In studying these baseline skills, he raised his score to around a 1200 on the practice tests he was taking after about four weeks. That was when we shifted our focus to what we call ‘execution strategies.” When he initially took the math sections, he would occasionally get stuck on a problem and spend up to 5 or 10 minutes attempting to solve it using long-hand methods, without the necessary shortcuts (such as the rules for a 45-45-90 triangle for instance). As a result, he would either run out of time on a section and miss the last few problems altogether, or have to rush through the final problems without sufficient time. Several things helped him address this issue for math: first, we spent several weeks just covering popular short-cut methods in the problem types he was likely to encounter: various geometric rules, etc. We also spent time identifying and executing a backwards solution method by substituting in answer choices strategically in some problem types. Again, as with the reading section, identifying the question type and the topics that the test makers were querying brings you 90% of the way towards solving it. Lastly, we worked on developing an innate timer that would signal to him that it was time to take a guess, move on to another problem or skip the problem altogether based on how many answer choices had been eliminated and remaining time.

After 12 weeks, our ideal prep time coincidentally, Thad was ready for the real deal, and he took it on the first Saturday in December. We covered some preparation of the body and mind during the final week: best nutrition, sleep and mindfulness practices. It is, after all, a test of mental endurance as much as anything else. Putting one negative sign in the wrong place is not an issue of understanding but one of concentration, a highly undervalued part of achieving a particular score. He got a 1340 on his first official test, which was amazing for him, but was actually mildly disappointed, so much had his expectations for himself changed over the course of the fall.
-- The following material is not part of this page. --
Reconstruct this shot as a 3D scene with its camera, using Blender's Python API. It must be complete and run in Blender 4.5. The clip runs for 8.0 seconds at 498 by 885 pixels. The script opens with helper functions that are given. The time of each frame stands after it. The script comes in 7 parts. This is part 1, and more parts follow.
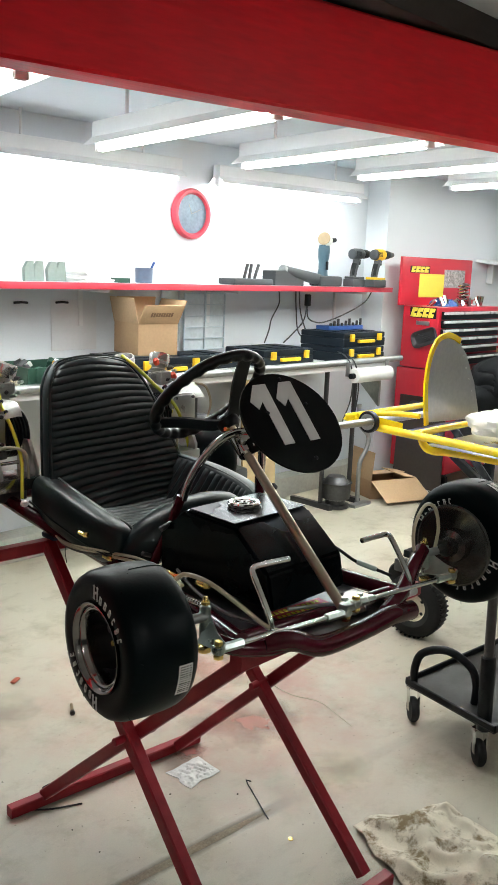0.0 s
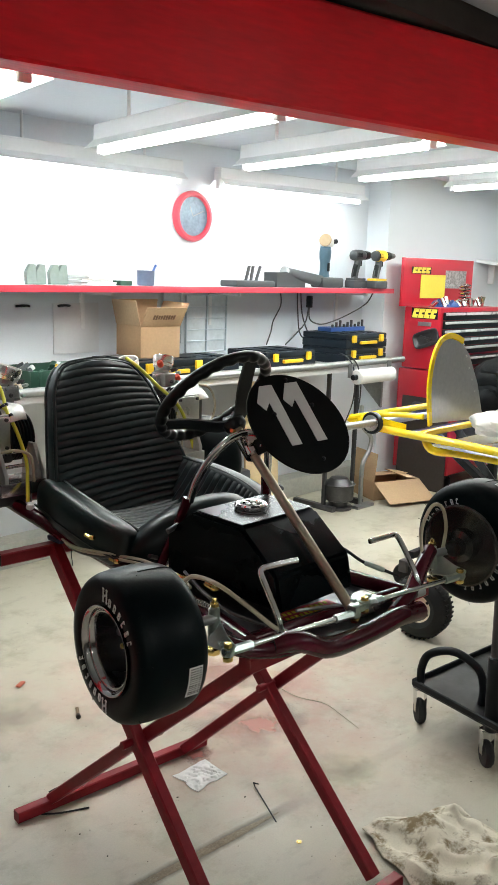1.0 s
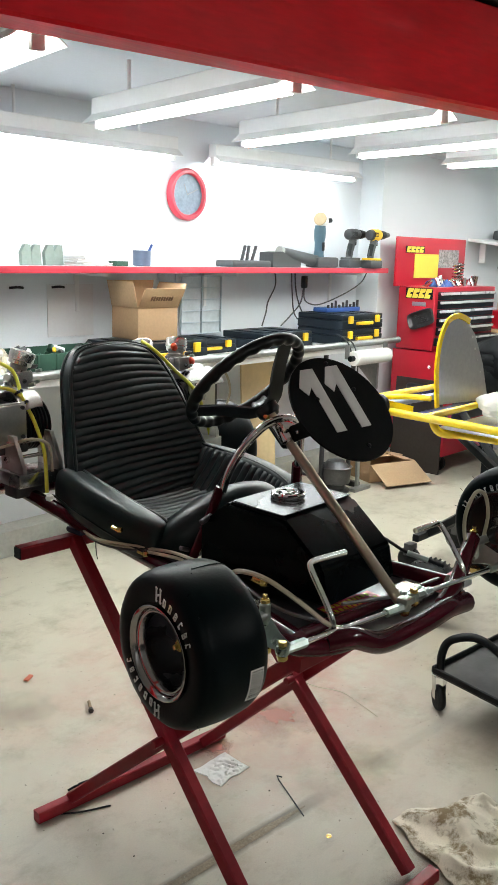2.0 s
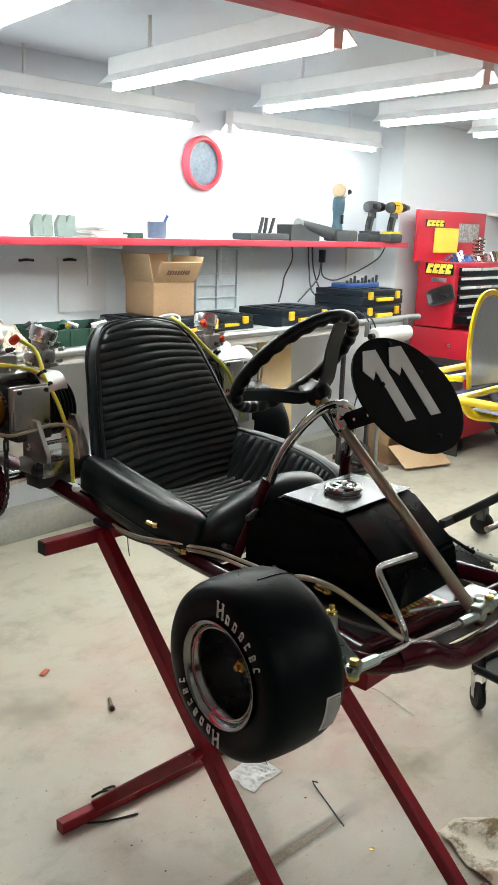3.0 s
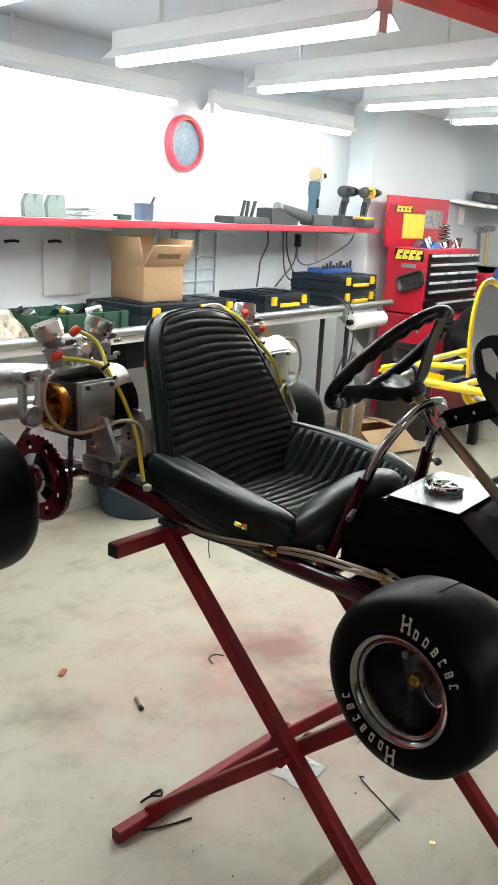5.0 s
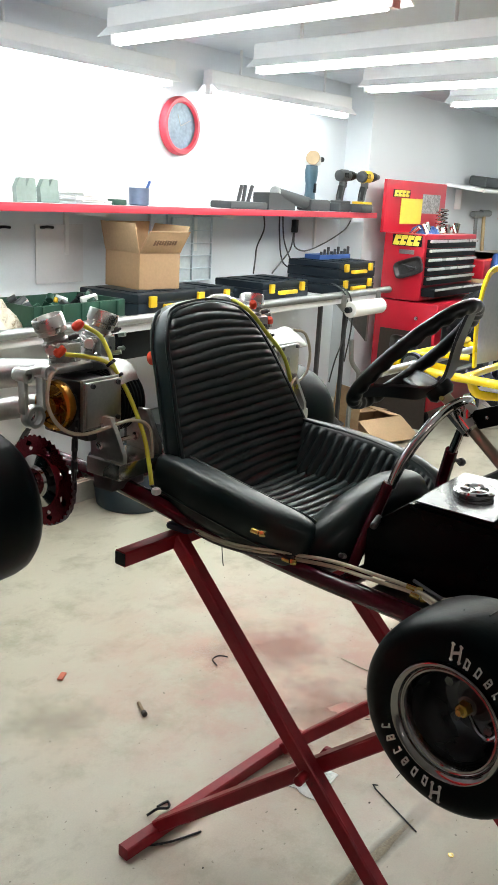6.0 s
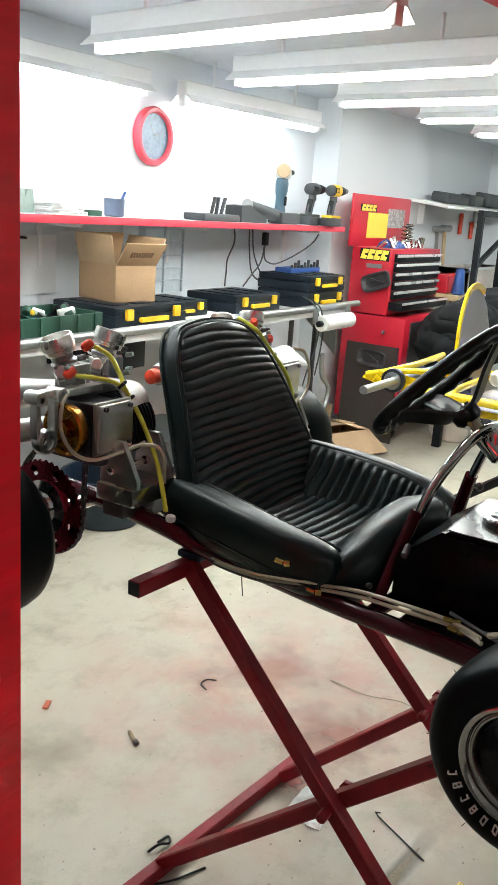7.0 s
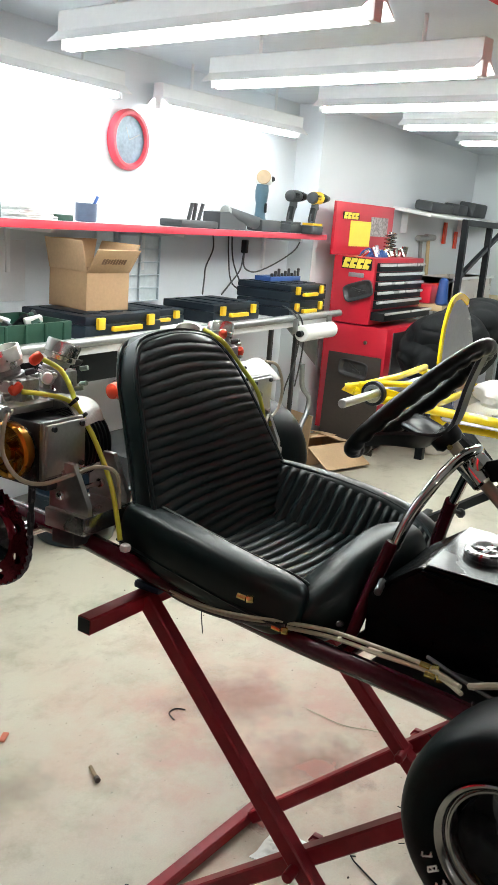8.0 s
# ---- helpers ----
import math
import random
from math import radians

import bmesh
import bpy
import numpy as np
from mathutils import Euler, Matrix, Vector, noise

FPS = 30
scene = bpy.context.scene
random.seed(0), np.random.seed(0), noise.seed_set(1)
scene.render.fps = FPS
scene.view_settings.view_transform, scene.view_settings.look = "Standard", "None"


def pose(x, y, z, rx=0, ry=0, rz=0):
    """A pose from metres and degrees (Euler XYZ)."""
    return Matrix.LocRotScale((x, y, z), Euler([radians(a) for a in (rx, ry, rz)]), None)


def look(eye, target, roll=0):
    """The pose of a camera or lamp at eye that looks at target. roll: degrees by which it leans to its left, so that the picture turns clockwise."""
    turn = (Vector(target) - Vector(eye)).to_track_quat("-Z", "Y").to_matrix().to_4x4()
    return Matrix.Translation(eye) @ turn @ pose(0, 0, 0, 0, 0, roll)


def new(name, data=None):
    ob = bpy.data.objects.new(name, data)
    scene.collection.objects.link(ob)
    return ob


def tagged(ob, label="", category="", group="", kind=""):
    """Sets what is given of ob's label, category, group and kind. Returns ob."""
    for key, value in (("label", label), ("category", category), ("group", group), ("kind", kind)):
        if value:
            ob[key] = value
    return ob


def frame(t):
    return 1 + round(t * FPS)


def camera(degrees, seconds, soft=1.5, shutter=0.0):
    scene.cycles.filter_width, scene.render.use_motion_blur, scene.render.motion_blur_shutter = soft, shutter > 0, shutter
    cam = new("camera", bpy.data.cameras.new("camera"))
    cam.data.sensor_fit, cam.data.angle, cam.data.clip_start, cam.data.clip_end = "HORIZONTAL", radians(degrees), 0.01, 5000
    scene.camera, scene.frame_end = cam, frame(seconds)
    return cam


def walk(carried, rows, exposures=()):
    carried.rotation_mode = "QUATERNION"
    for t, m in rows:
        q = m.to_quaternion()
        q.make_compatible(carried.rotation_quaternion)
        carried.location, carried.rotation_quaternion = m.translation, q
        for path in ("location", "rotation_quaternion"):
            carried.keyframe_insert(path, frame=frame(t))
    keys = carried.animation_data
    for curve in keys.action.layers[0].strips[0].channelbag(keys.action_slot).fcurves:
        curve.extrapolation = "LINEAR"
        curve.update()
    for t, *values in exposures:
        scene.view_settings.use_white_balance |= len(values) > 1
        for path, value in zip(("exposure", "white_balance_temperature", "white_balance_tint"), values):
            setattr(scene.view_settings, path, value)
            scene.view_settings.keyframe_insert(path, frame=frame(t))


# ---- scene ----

While he was set for scholarships, he signed up to take the test again. He now sought to score over 1400 to improve his chances with Ivys. He had his heart set on UPenn by that point. With superscoring (the ability to mix and match sectional scores for the best overall score) in effect, he achieved that goal in the spring, landing a 1440 composite score when all said and done.

The next year, to little surprise given his status as a highly recruited athlete, he received admission to UPenn. The higher score certainly didn’t hurt his admission certainly, but going over 1400 wasn’t really necessary. He had done it for pride at that point, with his heart involved in the prep work, it was about something more than just the tipping point for the scholarship, it was about dominating the test. His satisfaction in discussing it was obvious. Though bashful in discussing it, you could tell he felt pretty good about himself, especially given that he had worked his tail off to get there and would not be stopped. We still tutor with Thad, though he has done less now that he has acclimated to the expectations academically at UPenn.

These are the stories that continually remind me of the palpable results of hard work, with test prep perhaps more than any other task. With tangible methods put in front of a student, the upside for achievement is almost limitless. You can complain about the SAT for fairness until you’re inflated with indignity, but at the end of the day, one has to admit it does ultimately test the ability overcome adversity. He had faced the crucible of disappointment in his first diagnostic but rose flexing like a phoenix to conquer that storied mountain. Give me more of those stories, please. They last a lifetime.